In 2019, Americans under 40 (about 37 percent of the population) held only 4.9 percent of our wealth. Those over 54 (the same percentage of people) held 71.6 percent of the wealth. And it’s not just money. People are staying in jobs, whether that’s to make ends meet or because they want to, and that is creating pipeline and succession issues across many fields.
The best-funded lobby in world history is the American old folks’ lobby, the AARP. It successfully lobbied to end mandatory retirement. The consequences have been immense. Whether you look at CEOs or university professors, only a few professions like air traffic controllers or pilots are time-limited and age-limited. Supreme Court justices certainly aren’t. In fact, the Constitution says it can’t be age-limited.
“The best-funded lobby in world history is the American old folks’ lobby, the AARP.”
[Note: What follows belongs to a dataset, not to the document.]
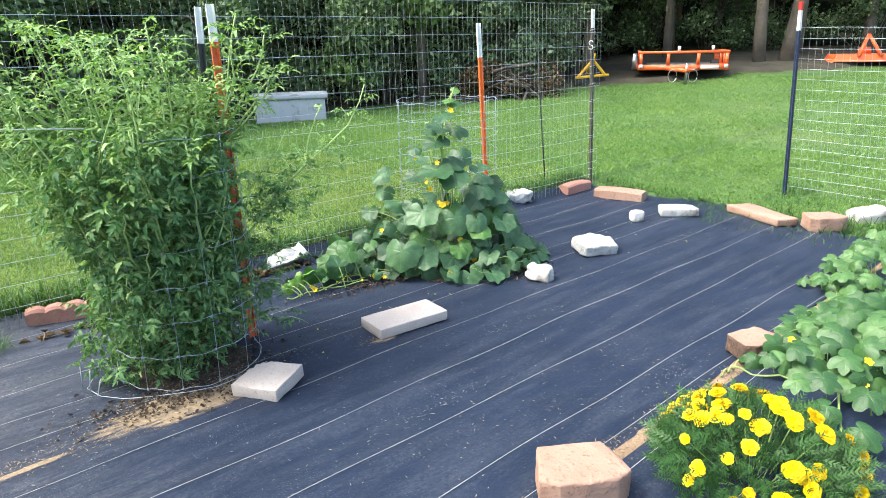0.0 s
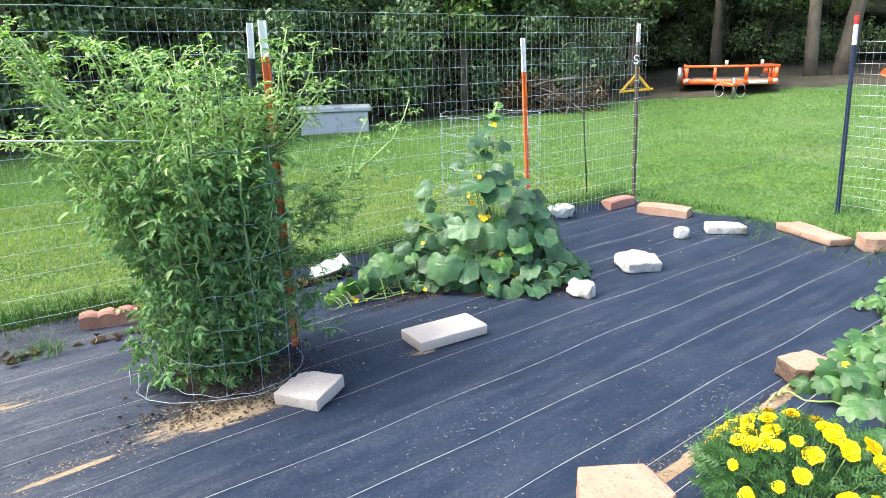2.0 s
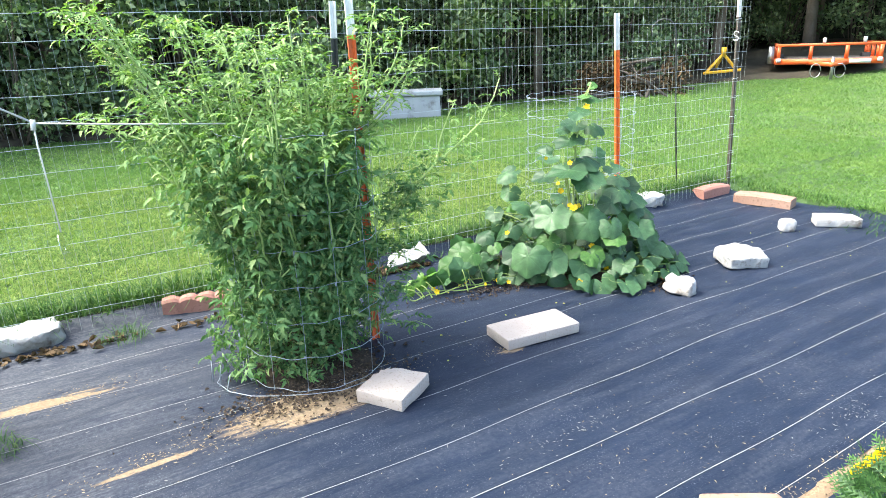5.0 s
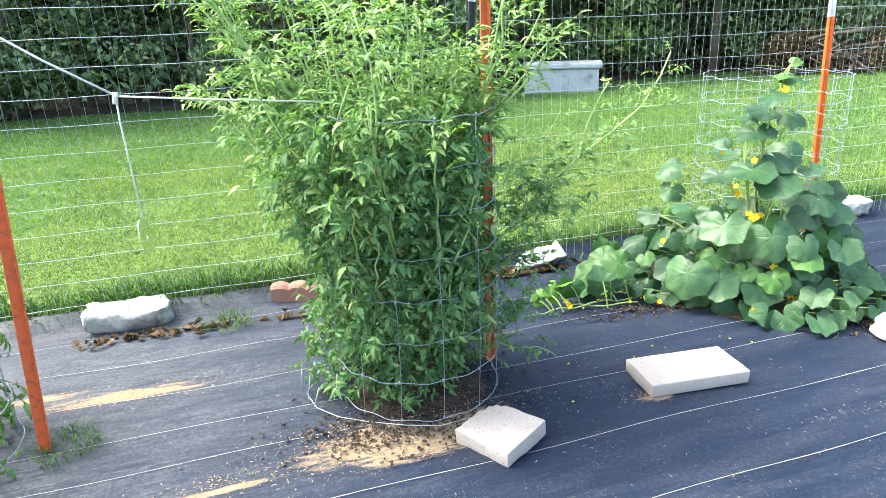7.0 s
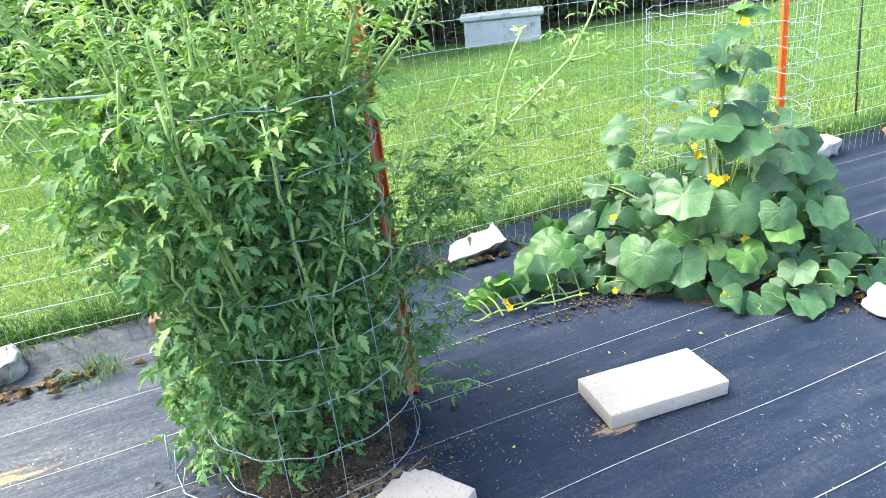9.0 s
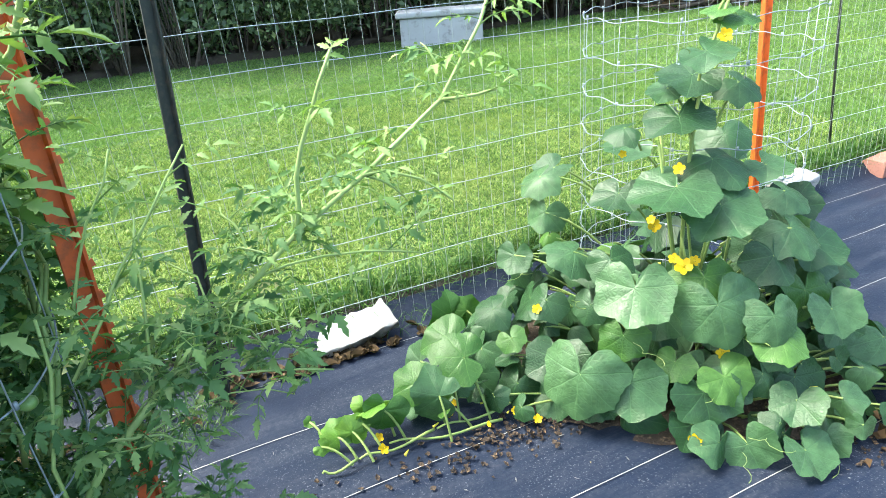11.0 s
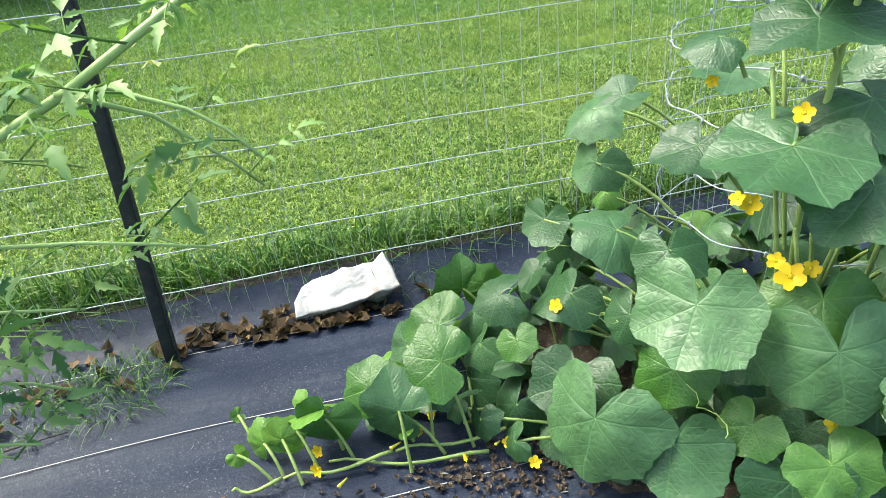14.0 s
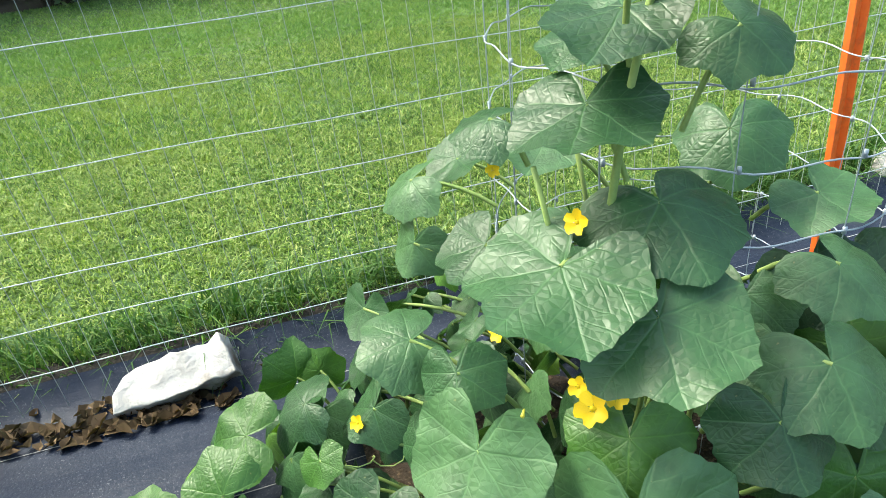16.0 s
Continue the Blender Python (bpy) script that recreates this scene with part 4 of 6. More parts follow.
lay("garden_edger", scallop("edger", M["red_block"], 2, 0.36, 0.08, 0.09), -1.936, 3.291, 30, "red scalloped concrete edging block by the fence", "edging block")
lay("garden_edger", scallop("edger", M["tan_block"], 4, 0.44, 0.16, 0.085, 1), 1.557, 6.009, -30, "tan-pink concrete edging block at the fence's end", "edging block")
lay("garden_edger", scallop("edger", M["red_block"], 6, 0.36, 0.12, 0.09, 1), 1.191, 6.296, 45, "dull red brick against the fence", "brick")
lay("stone_slab", worn_block("slab", [(-0.27, -0.1), (0.26, -0.1), (0.28, 0.08), (-0.25, 0.11)], 0.06, M["tan_block"], 8, 0.012, 0.008), 2.516, 5.291, -68, "tan stone slab half grown over by grass", "stone slab")


def wall_block(name, seed, k=1.0, split=False):
    """A retaining-wall block: split front in two facets, tapered tail, lip."""
    o = [(-0.15, -0.06), (-0.09, -0.095), (0.0, -0.1), (0.09, -0.095), (0.15, -0.06), (0.11, 0.1), (-0.11, 0.1)]
    me = worn_block(name, [(x * k, y * k) for x, y in o], 0.105 * k, M["tan_block"], seed, 0.009, 0.006)
    if split:   # darker broken sides below a smooth top
        me.materials.append(M["split"])
        for f in me.polygons:
            f.material_index = 0 if f.normal.z > 0.6 else 1
    return me


for bx, by, bt, seed, lab in ((2.834, 4.979, 8, 1, "tan retaining-wall block at the garden's corner"), (1.511, 2.948, 28, 2, "tan retaining-wall block beside the melon vine"), (0.582, 1.987, 12, 3, "tan retaining-wall block beside the marigolds")):
    lay("wall_block", wall_block("wall_block", seed, 0.8 if seed == 2 else 1.0, seed == 2), bx, by, bt, lab, "wall block", group="wall blocks round the bed")


# ---- leaves and plants ----
CUKE_LEAF = ((0, 1.04), (7, 0.97), (26, 0.86), (43, 0.95), (49, 0.99), (57, 0.93), (78, 0.82), (98, 0.9), (106, 0.92), (120, 0.85), (138, 0.83), (150, 0.75), (160, 0.56), (168, 0.24), (180, 0.04))
MELON_LEAF = ((0, 0.98), (14, 0.92), (29, 0.66), (42, 0.84), (55, 0.94), (66, 0.84), (84, 0.6), (100, 0.78), (118, 0.84), (135, 0.7), (155, 0.52), (170, 0.28), (180, 0.05))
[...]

Then we look at housing, and an astonishing percentage of American housing stock is controlled by older people. That means our cities are graying because younger people, especially younger people with expensive families, can’t move into urban cores. Our whole lives together are being refashioned due to the aging of American society.
5. There’s hope for intergenerational rethinking.
I’m not against old people. I like them. I’m 54 years old, so, as my daughters always tell me, I’m one of them. And like everyone, I want to live as long as I can and enjoy the life I’ve been given for as long as I can. The question is about what’s fair.
In the U.S., we don’t have a very good welfare state for older people, especially when it comes to long-term care. Most people hoard or stash so many resources because they fear not having enough to live the very long lives that we now live. Of course, there are others who can’t imagine retiring because they’ve invested so much of their self-worth in their jobs and people are in love with the places where they live, their houses, even when others need those spaces.
There are many solutions for folks to consider. I’m trying to start a conversation, not end it. Whether it’s the age of politicians, the aging of the electorate, or the aging of wealth, I’ve got a list of possible fixes. It’s time to reimagine our social contract in a new situation in which there are so many more old people living so much longer.